[EXERCISE] Print exactly the lines from the first one down to the line containing "return Matrix.LocRotScale((x, y, z), Euler([radians(a)", both ends included, with no pictures and nothing else.

[DATA SECTION]
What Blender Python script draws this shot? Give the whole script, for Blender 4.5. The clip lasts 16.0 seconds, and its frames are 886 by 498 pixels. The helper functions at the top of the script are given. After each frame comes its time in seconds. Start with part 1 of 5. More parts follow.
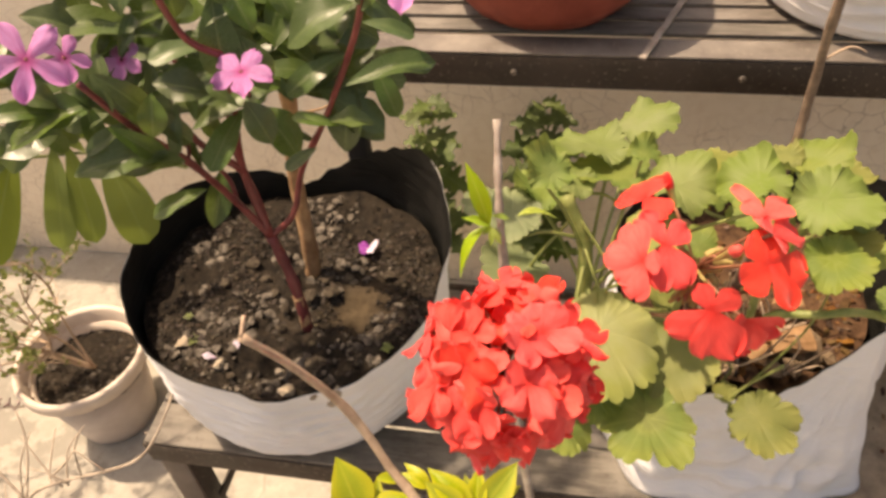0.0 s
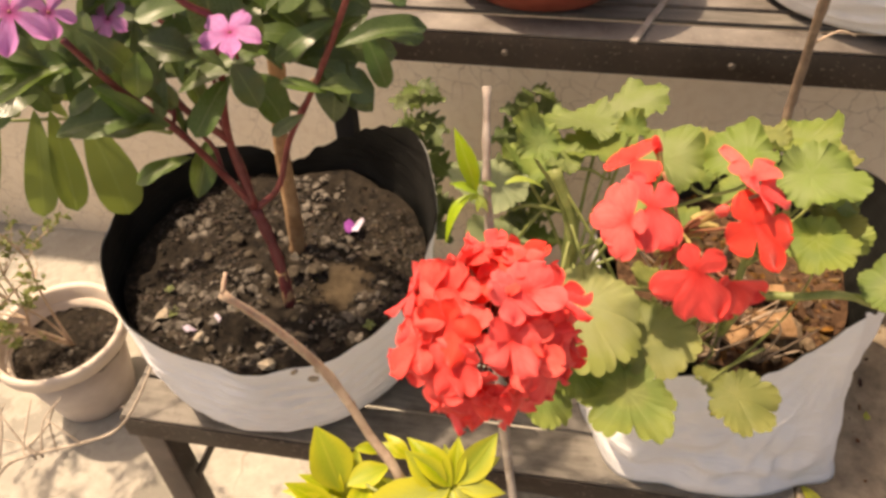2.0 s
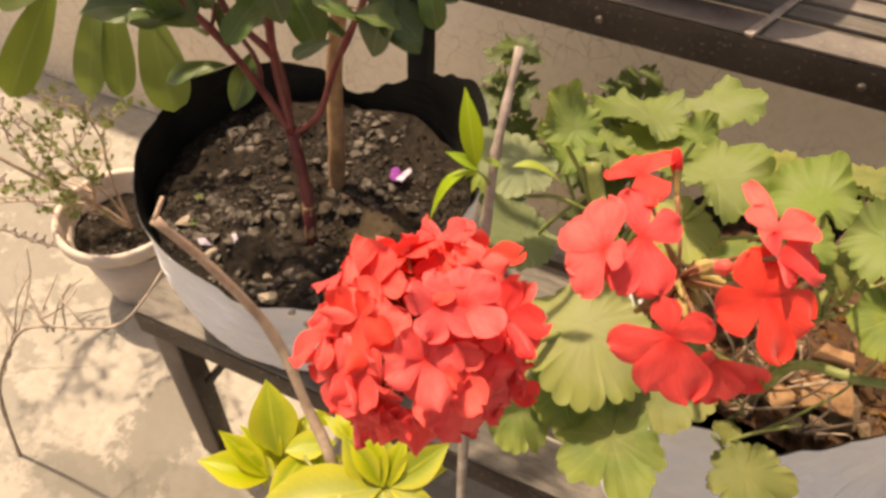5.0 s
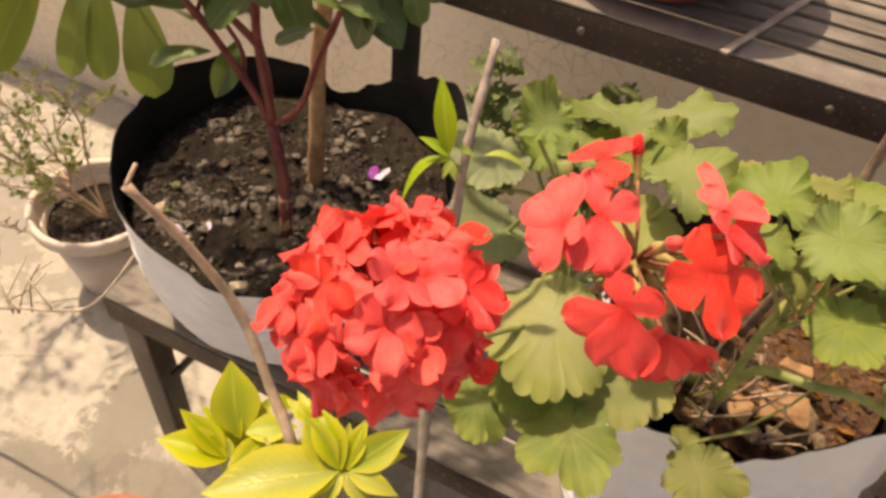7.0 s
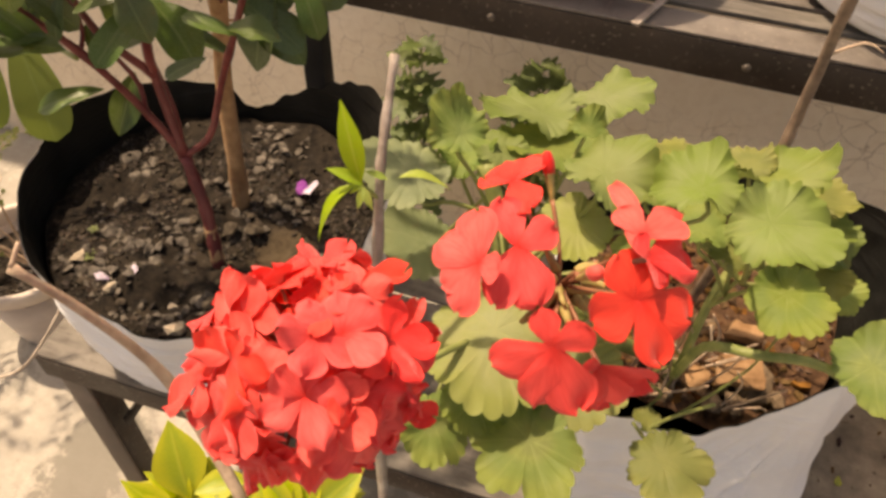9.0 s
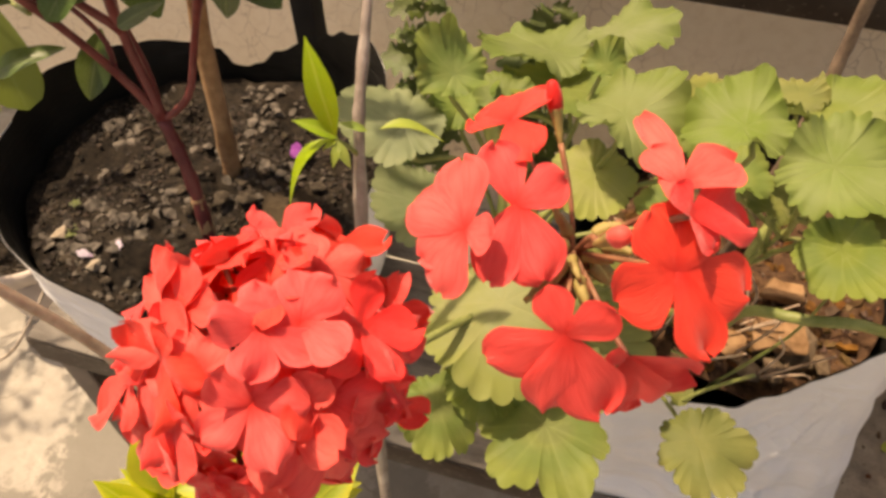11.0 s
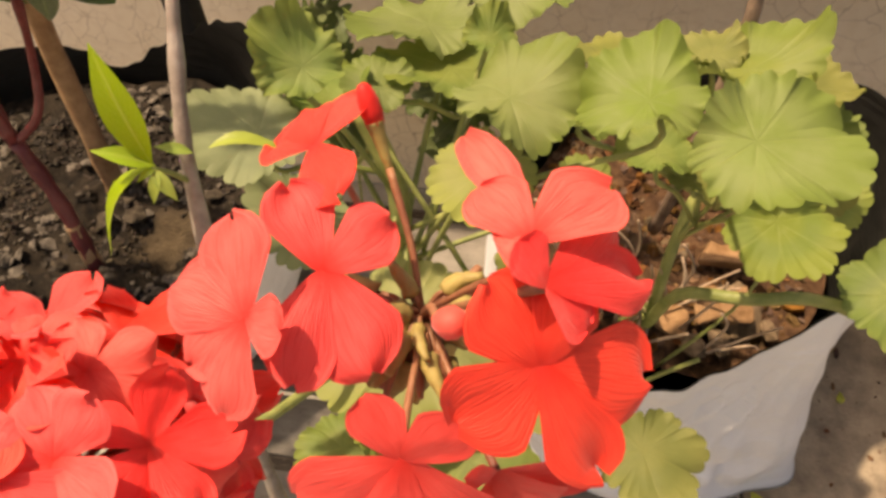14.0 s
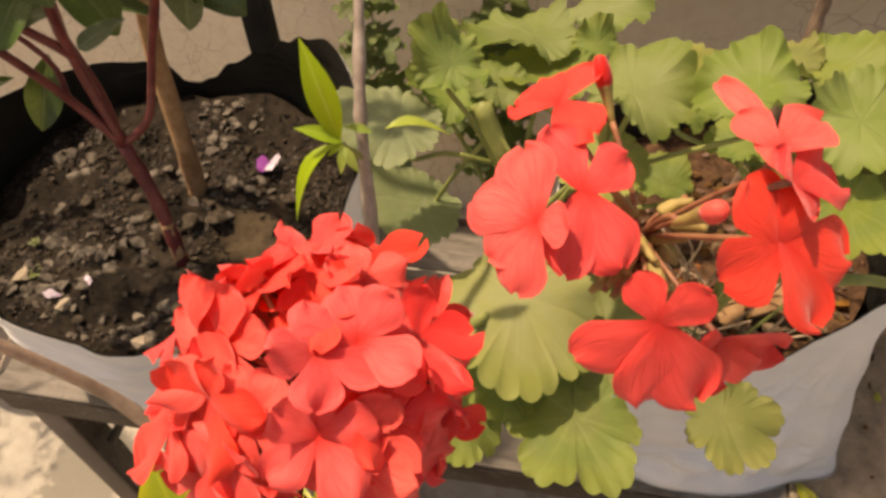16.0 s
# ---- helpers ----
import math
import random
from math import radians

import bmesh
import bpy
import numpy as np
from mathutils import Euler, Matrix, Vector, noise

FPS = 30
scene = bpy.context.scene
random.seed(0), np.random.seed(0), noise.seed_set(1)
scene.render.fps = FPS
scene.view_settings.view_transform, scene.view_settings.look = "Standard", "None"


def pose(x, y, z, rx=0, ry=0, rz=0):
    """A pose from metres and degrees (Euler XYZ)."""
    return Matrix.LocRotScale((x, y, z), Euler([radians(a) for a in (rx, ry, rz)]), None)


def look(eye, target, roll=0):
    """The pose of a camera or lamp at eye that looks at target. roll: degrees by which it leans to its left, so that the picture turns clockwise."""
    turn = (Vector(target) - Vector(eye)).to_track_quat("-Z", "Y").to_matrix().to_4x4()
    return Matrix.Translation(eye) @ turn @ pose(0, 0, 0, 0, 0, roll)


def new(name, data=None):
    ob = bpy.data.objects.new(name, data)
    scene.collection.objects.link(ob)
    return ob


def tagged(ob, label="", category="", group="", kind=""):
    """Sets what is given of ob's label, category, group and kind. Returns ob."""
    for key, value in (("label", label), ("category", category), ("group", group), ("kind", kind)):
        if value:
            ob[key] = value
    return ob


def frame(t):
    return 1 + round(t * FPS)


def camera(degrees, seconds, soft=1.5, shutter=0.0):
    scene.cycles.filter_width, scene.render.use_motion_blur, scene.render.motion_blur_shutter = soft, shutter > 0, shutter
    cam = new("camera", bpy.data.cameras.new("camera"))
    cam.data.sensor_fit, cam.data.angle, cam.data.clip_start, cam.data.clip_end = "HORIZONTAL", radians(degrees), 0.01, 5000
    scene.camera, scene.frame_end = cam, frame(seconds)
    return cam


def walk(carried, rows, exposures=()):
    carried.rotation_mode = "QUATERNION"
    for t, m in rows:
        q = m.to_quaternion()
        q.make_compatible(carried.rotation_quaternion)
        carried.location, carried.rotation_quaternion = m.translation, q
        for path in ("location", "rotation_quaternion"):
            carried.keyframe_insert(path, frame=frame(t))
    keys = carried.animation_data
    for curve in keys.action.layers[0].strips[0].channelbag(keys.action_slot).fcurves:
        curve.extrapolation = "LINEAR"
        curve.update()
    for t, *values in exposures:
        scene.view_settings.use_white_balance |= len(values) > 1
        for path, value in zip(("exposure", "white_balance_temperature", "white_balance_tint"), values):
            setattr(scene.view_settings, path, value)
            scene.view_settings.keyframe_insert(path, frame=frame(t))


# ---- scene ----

[SOLUTION FOR THIS EXERCISE]
What Blender Python script draws this shot? Give the whole script, for Blender 4.5. The clip lasts 16.0 seconds, and its frames are 886 by 498 pixels. The helper functions at the top of the script are given. After each frame comes its time in seconds. Start with part 1 of 5. More parts follow.
0.0 s
2.0 s
5.0 s
7.0 s
9.0 s
11.0 s
14.0 s
16.0 s
# ---- helpers ----
import math
import random
from math import radians

import bmesh
import bpy
import numpy as np
from mathutils import Euler, Matrix, Vector, noise

FPS = 30
scene = bpy.context.scene
random.seed(0), np.random.seed(0), noise.seed_set(1)
scene.render.fps = FPS
scene.view_settings.view_transform, scene.view_settings.look = "Standard", "None"


def pose(x, y, z, rx=0, ry=0, rz=0):
    """A pose from metres and degrees (Euler XYZ)."""
    return Matrix.LocRotScale((x, y, z), Euler([radians(a) for a in (rx, ry, rz)]), None)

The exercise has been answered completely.